Our research team is currently designing and conducting a number of studies on topics including: Leadership (What are the characteristics and skills of those who consistently improve the problem-solving abilities of their teams?), Learning Transfer (How can we improve an individual's ability to transfer learning to new contexts, such as to a new job?), Teamwork and Diversity (Is team member diversity more advantageous in some tasks than others?), and Management (How can we measure management as a skill?).


In this presentation, David Deming lays out the vision for this research agenda and the social returns the learnings will generate:

Publications


Weidmann, Ben, & Deming, David. Team Players: How Social Skills Improve Group Performance. 2021.
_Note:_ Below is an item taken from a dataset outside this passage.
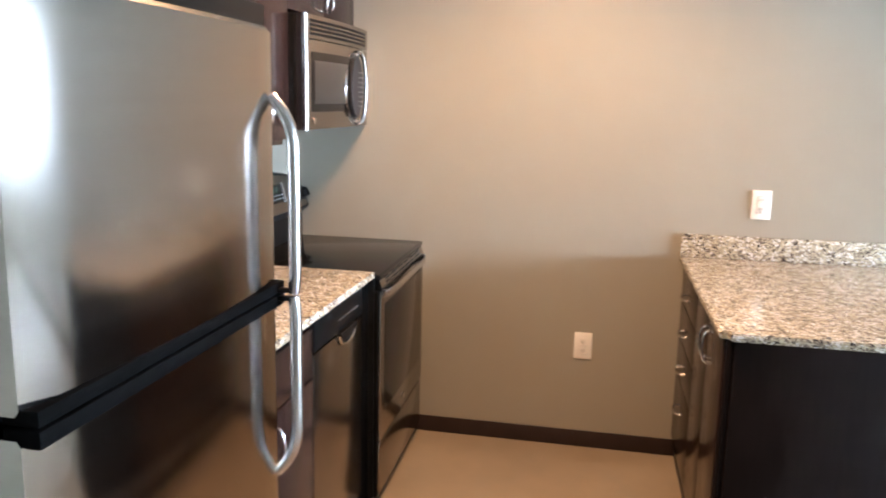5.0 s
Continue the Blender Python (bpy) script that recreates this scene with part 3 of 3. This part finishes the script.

Deming, David. The Growing Importance of Decision-Making on the Job. 2021.


Deming, David. The Growing Importance of Social Skills in the Labor Market. 2017.


The Team


David Deming | Principal Investigator


David Deming is a Professor at the Harvard Kennedy School and the Harvard Graduate School of Education. He is the Faculty Director of the Malcolm Wiener Center for Social Policy, and a Research Associate at the National Bureau of Economic Research. He is the Harvard Kennedy School Lead of the Project on Workforce and serves as the PI for the Skills Lab. His research focuses broadly on the economics of skill development, education and labor markets.


Ben Weidmann | Postdoctoral Researcher


Ben Weidmann holds an MSc in research methodology from the LSE, an AM in statistics from Harvard, and a PhD from the Harvard Graduate School of Education. His expertise is in causal inference and measurement, and his research focuses on field experiments in schools, and measuring soft skills in lab studies.
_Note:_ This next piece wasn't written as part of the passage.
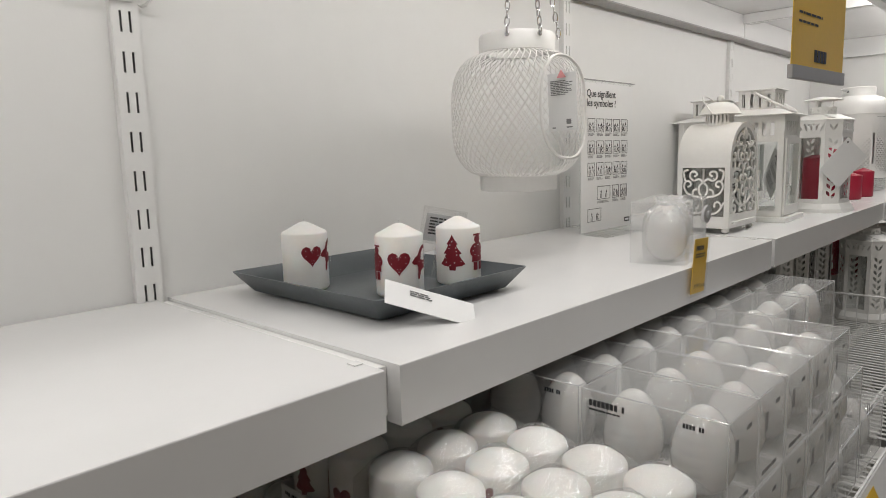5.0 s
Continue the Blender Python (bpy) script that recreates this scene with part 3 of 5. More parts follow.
paper_shade((0.256, 0.241, Z), 0.060, 0.066, 0.168, 8, "large white paper lantern drum with a metal eyelet")
paper_shade((0.262, 0.402, Z), 0.048, 0.053, 0.128, -28, "small white paper lantern drum with a metal eyelet")
candle((0.251, 0.557, Z), 0.0405, 0.158, WAXB, "pale blue pillar candle with a mound on its flat top", mound=True)

# yellow ticket in a clear sleeve, leaning out over the shelf edge
TB, TT = Vector((0.478, 0.268, 1.178)), Vector((0.352, 0.232, 1.315))
up = (TT - TB).normalized()
side = Vector((-0.02, 1.0, 0.02))
side = (side - up * side.dot(up)).normalized()
nrm = side.cross(up)
mt = Matrix((side, -nrm, up)).transposed().to_4x4()
L = (TT - TB).length
yt = thing("ticket_holder", Matrix.Translation(TB) @ mt, "yellow price ticket in a bent clear plastic sleeve", "price tag")
part("card", bm_box(-0.032, 0, 0.006, 0.032, 0.0007, L * 0.86, 0.0002, seg=1), YELLOW, yt)
part("sleeve", bm_box(-0.036, -0.0012, 0, 0.036, 0.0019, L, 0.0005, seg=1), SLEEVE, yt)
part("clip_strip", bm_box(-0.037, -0.002, -0.003, 0.037, 0.0024, 0.004, 0.001), THICKG, yt)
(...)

Erika Weisz | Postdoctoral Researcher


Erika Weisz is a postdoctoral researcher in the Department of Psychology at Harvard University and holds a PhD in Psychology from Stanford University. Her expertise is in affective science and social psychology, and her research explores empathy, cooperation, helping and intergroup relations.


Tessa Forshaw | Doctoral Researcher


Tessa Forshaw is a Doctoral Candidate in Education and a Presidential Scholar at the Harvard Graduate School of Arts and Sciences. Her expertise is in the application of Learning Sciences and Educational Technologies to adult reskilling populations. Her most recent study explored the use of visualization technologies as a mechanism for prompting analogical reasoning in marginalized and vulnerable adult jobseekers.


Alexis Gable | Doctoral Researcher


Alexis Gable is a doctoral candidate at the Harvard Graduate School of Education studying Education Policy and Program Evaluation. Her research focuses on pathways between education and labor markets. She holds a bachelor's degree in economics and social policy from Northwestern University.


Kadeem Noray | Doctoral Researcher


Kadeem Noray is a Ph.D. Candidate at Harvard University and a graduate scholar in the Harvard Multidisciplinary Program in Inequality & Social Policy. Kadeem earned his M.S. in Applied Economics from Montana State University in 2017 and his B.S. in Mathematics, Economics, and Physics at Hillsdale College in 2015. His research focuses on understanding talent markets: the institutions that facilitate and provide people with human capital and career opportunities. His work also spans labor economics and public economics more broadly.


Samantha Batel Kane | Doctoral Researcher


Samantha Batel Kane is a Doctoral Student studying education policy and program evaluation and a Partnering in Education Research (PIER) fellow with the Center for Education Policy Research at Harvard University. She holds an MPP from the Harvard Kennedy School. Her expertise is in the economics of education and educational decision-making.


Stephanie Taube | Research Fellow


Stephanie Taube is a Research Fellow at the Project on Workforce and holds a Master's Degree in Public Policy from UC Berkeley and Bachelor's Degree in Anthropology from the University of Michigan. Her professional experience spans academia, software development, and public policy, and her research focuses on organizational psychology.